Local & cloud
Run Proliferate workspaces away from your laptop.
Cloud workspaces run Proliferate work on remote compute instead of your laptop.
Use cloud when an agent should keep working while your laptop is closed, when you want a clean remote environment, or when a task shouldn't tie up your local checkout.
Cloud workspaces
A cloud workspace runs inside your personal cloud sandbox: a remote machine with the same Proliferate runtime that powers local work, kept warm and ready for you specifically.
That sandbox is shared across every repo you enable for cloud, not created fresh per repo or per workspace. The first time you set up a repo for cloud, Proliferate provisions your sandbox if you don't already have one, then clones and configures the repo inside it. Every cloud workspace you open after that, for any repo, reuses the same warm machine, so dependencies stay installed and new cloud workspaces start fast.
In a cloud workspace, Proliferate can run:
- Agent chats and sessions.
- Terminal commands.
- Setup and run scripts.
- Browser or preview surfaces, when the repo has a runnable app.
- Git review for the workspace diff.
Set up a repo for cloud
Cloud environments are available for GitHub-backed repositories. The first time you configure a repo for Cloud, Proliferate checks that the Proliferate GitHub App can access it:
- If the app isn't authorized for your GitHub account, you'll see a Connect GitHub App prompt.
- If the app isn't installed on the repo at all, an organization admin needs to install it.
- Once access is confirmed, click Set up Cloud environment to materialize the repo into your sandbox.
You don't need a local clone to do this. A repo can be cloud-only: add it straight from GitHub without ever checking it out on your machine.
Repo settings → Environment tab, Cloud context
The 'Set up Cloud environment' empty state shown before a repo has been materialized into the user's cloud sandbox, plus the GitHub App connect/authorize prompts.
Configure cloud
Cloud settings live in the same Settings → Repo tabs as local settings, switched to the Cloud context:
- Configure: the default branch cloud workspaces for this repo branch from, either the GitHub default or one you pick.
- Actions: a setup script that runs once when a cloud workspace for the repo is created, and a run command launched by the workspace's Run action.
- Environment: variables and files synced into this repo's cloud workspaces. Workspace-level values here override your personal and organization secrets, which are also available in your sandbox.
Local and Cloud never share these settings. A setup script you write for Local does not carry over to Cloud, and vice versa, so a repo can run a native install step on your machine and a container-friendly one in the sandbox. See Configuration for the full walkthrough.
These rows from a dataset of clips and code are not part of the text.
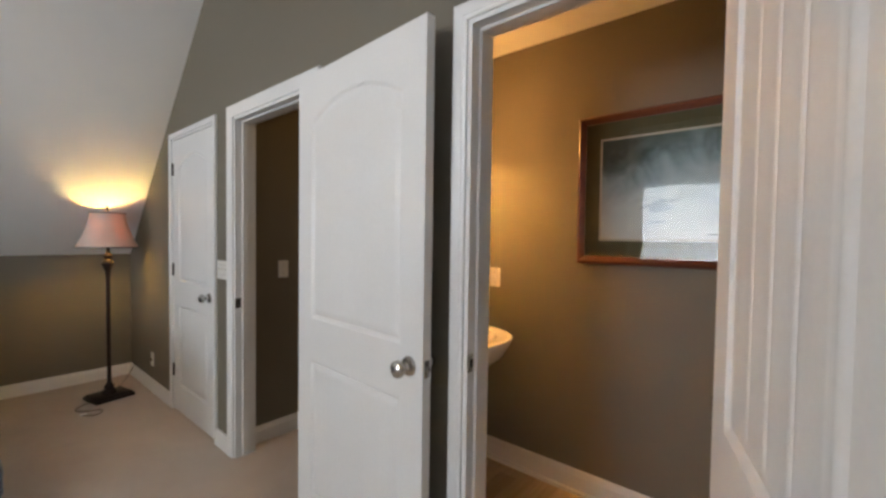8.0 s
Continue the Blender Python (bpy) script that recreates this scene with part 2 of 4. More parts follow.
DARK = mottled("black_slot", (0.01, 0.01, 0.01), (0.02, 0.02, 0.02), 0.8, 4.0, 80.0)
GREY = mottled("grey_vent_enamel", (0.34, 0.33, 0.32), (0.42, 0.41, 0.40), 0.5, 4.0, 80.0)
BOWL = glow("lit_alabaster_bowl", (1.0, 0.78, 0.50), BOWL_GLOW)
SCONCE = glow("lit_frosted_bell_glass", (1.0, 0.466, 0.12), SCONCE_GLOW)
BULB = glow("lit_bulb", (1.0, 0.60, 0.17), BULB_GLOW)
# glow of the assumed hall light, which is added out of view
HALLGLOW = glow("lit_frosted_dome", (1.0, 0.56, 0.17), 34.0)
BULB3 = glow("lit_vanity_bulb", (1.0, 0.466, 0.12), 1500.0)
BULB2 = glow("lit_reading_bulb", (1.0, 0.59, 0.18), BULB2_GLOW)
SHADE1 = shade_cloth("rust_lampshade_cloth", (0.46, 0.31, 0.19), (0.85, 0.47, 0.16), 0.20)
SHADE2 = shade_cloth("blush_lampshade_cloth", (0.80, 0.74, 0.66), (0.95, 0.43, 0.22), 0.25)
MIRROR, _n, _l, _b = material("silvered_mirror", 0.0, 1.0)
_b.inputs["Base Color"].default_value = (0.86, 0.87, 0.86, 1)
GLASS = pane_glass("picture_glass", 1.50)
WINDOWGLASS = pane_glass("window_glass", 1.45)
BLIND = shade_cloth("white_blind_vinyl", (0.80, 0.81, 0.82), (0.88, 0.90, 0.92), 0.60)
MAT_BOARD = mottled("olive_mat_board", (0.105, 0.100, 0.050), (0.132, 0.124, 0.066), 0.9, 5.0, 240.0, 0.1, 0.0005)
LINER = mottled("cream_mat_liner", (0.60, 0.55, 0.45), (0.66, 0.61, 0.52), 0.9, 5.0, 200.0)
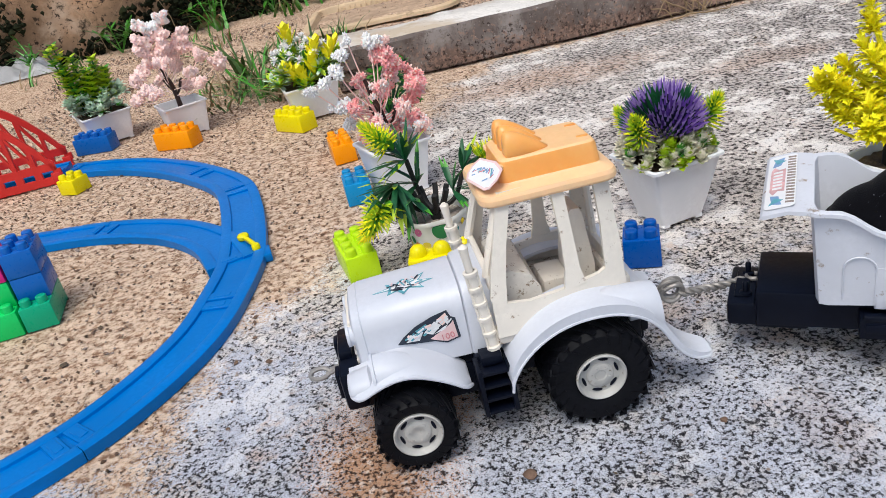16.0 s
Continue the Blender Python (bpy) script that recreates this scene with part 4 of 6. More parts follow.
    bmesh.ops.recalc_face_normals(bm, faces=bm.faces)
    tub = part("tub", bm, M["tub"], t, "white plastic tub with rounded rim, scuffed inside")
    for s in (-1, 1):
        for k in range(5):
            bm = bmesh.new()
            xc = -0.080 + 0.0265 * k
            arch = [(-0.0085, 0.004), (-0.0085, 0.026)] + [(-0.0085 * math.cos(a), 0.026 + 0.0085 * math.sin(a)) for a in np.linspace(0.35, 2.79, 8)] + [(0.0085, 0.026), (0.0085, 0.004)]
            on_wall = lambda z: s * (hb + (ht - hb) * z / 0.051 + 0.0002)
            tube(bm, [(xc + x, on_wall(z), 0.0505 + z) for x, z in arch], 0.00055, 6)
            if k < 4:
                foot, high = xc + 0.01325, 0.027
                loft(bm, [[(foot + dx, on_wall(z) + s * proud * (0.3 if abs(dx) > 0.0042 else 1.0), 0.0505 + z) for dx in (-0.0049, -0.0038, 0.0, 0.0038, 0.0049)] + [(foot + dx, on_wall(z) - s * 0.001, 0.0505 + z) for dx in (0.0049, -0.0049)]
                          for z, proud in ((-0.0026, 0.0002), (-0.0018, 0.0012), (0.002, 0.0017), (0.010, 0.0013), (0.019, 0.0006), (high, 0.0001))])
                bmesh.ops.recalc_face_normals(bm, faces=bm.faces)
            part("arch_rib", bm, M["tub"], tub, "raised arch moulding")
    # Lip sticker: a red star plate, blue wings and a row of black bars.
    bm = bmesh.new()
    m = Matrix.Translation((-0.1225, 0, 0.11535)) @ turn(ry=-13) @ turn(rz=90)
    plate(bm, round_rect(0.080, 0.017, 0.003, 3), 0.0003, m, 0)
    for k in range(17):
        x = -0.034 + 0.0043 * k
        plate(bm, [(x - 0.0016, -0.0078), (x + 0.0006, -0.0078), (x + 0.0018, -0.0030), (x - 0.0004, -0.0030)], 0.0002, m @ Matrix.Translation((0, 0, 0.0003)), 1)
    for q in (-1, 1):
        plate(bm, [(q * 0.036, -0.001), (q * 0.024, 0.001), (q * 0.022, 0.006), (q * 0.034, 0.0045)][:: q], 0.0002, m @ Matrix.Translation((0, 0, 0.0003)), 2)
        plate(bm, [(q * 0.030, -0.0018), (q * 0.026, 0.0035), (q * 0.0355, 0.0062)][:: q], 0.0002, m @ Matrix.Translation((0, 0, 0.00036)), 5)
    plate(bm, [(-0.021, 0.0045), (-0.016, 0.0065), (0.016, 0.0065), (0.021, 0.0045), (0.016, 0.002), (0.017, -0.002), (-0.017, -0.002), (-0.016, 0.002)], 0.0002, m @ Matrix.Translation((0, 0, 0.0004)), 3)
    for k, x in enumerate((-0.0125, -0.0075, -0.003, 0.002, 0.007, 0.012)):
        plate(bm, [(x - 0.0013, -0.0005), (x + 0.0013, -0.0005), (x + 0.0013, 0.005), (x - 0.0013, 0.005)], 0.0002, m @ Matrix.Translation((0, 0, 0.0005)), 4)
    part("lip_sticker", bm, [M["paper"], M["rock"], M["ink_blue"], M["ink_rose"], M["paper"], M["ink_teal"]], tub, "worn sticker with red plate and black bars")
    bm = bmesh.new()
    m = Matrix.Translation((0.0540, 0, 0.0911)) @ turn(ry=63.5) @ turn(rz=90)
    plate(bm, round_rect(0.0850, 0.0145, 0.001, 2), 0.0003, m, 0)
    tail = part("tail_sticker", bm, M["ink_yellow"], t, "yellow and black striped tail sticker")
    for k in range(18):
        x = -0.040 + 0.0047 * k
        if abs(x) > 0.011:
            bm = bmesh.new()
            plate(bm, [(x - 0.0022, -0.0068), (x, -0.0068), (x + 0.0026, 0.0068), (x + 0.0004, 0.0068)], 0.0002, m @ Matrix.Translation((0, 0, 0.0003)))
            part("stripe", bm, M["ink_black"], tail)
    for x in (-0.0085, -0.005, -0.0005, 0.003, 0.0065, 0.0095):
        bm = bmesh.new()
        plate(bm, [(x - 0.0011, -0.0035), (x + 0.0011, -0.0035), (x + 0.0011, 0.0035), (x - 0.0011, 0.0035)], 0.0002, m @ Matrix.Translation((0, 0, 0.0003)))
        part("bar", bm, M["ink_orange"], tail)
    return t


build_trailer()


def twisted(bm, path, lay, radius, step):
    """Two wires wound round each other along a path."""
    for phase in (0.0, math.pi):
        pts = []
        for i, p in enumerate(path):
            d = (path[min(i + 1, len(path) - 1)] - path[max(i - 1, 0)]).normalized()
            u = (Vector((0, 0, 1)) - d * d.z).normalized()
            w = phase + i * step
            pts.append(p + lay * (u * math.cos(w) + d.cross(u) * math.sin(w)))
        tube(bm, pts, radius, 8)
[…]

Local or cloud, chosen up front
You pick a workspace's target when you create it: local checkout, new worktree, or cloud. That choice sticks for the workspace's whole life. Proliferate doesn't move a running workspace between local and cloud mid-task.
Because everything is git-backed, that's rarely a limitation in practice. Push the branch from one workspace, then open a new workspace on that branch in the other target and continue there. The code and history carry over even though it's a new workspace record, not the same one relocating.
Start locally when you need your machine or an existing checkout. Start in cloud when you want the work to continue remotely from the first prompt.
Cloud lifecycle
Your cloud sandbox pauses when it's been idle, and wakes automatically the next time you open a cloud workspace or send it a prompt. Waking can take a few seconds while the sandbox resumes and the runtime reconnects.
Archiving, pruning, and deleting cloud workspaces follow the same rules as local ones: your chat history is durable and separate from the checkout on disk. See Lifecycle & storage for exactly what each action does and does not remove.
Usage and billing
Managed cloud usage draws on your Proliferate credits and can be capped by you or your organization. See Billing and limits for what counts toward usage and how caps work.
Worktrees isolate workflow and branch state. They are not a security boundary. Cloud workspaces isolate execution away from your laptop, which matters most for anything you wouldn't want touching your local machine.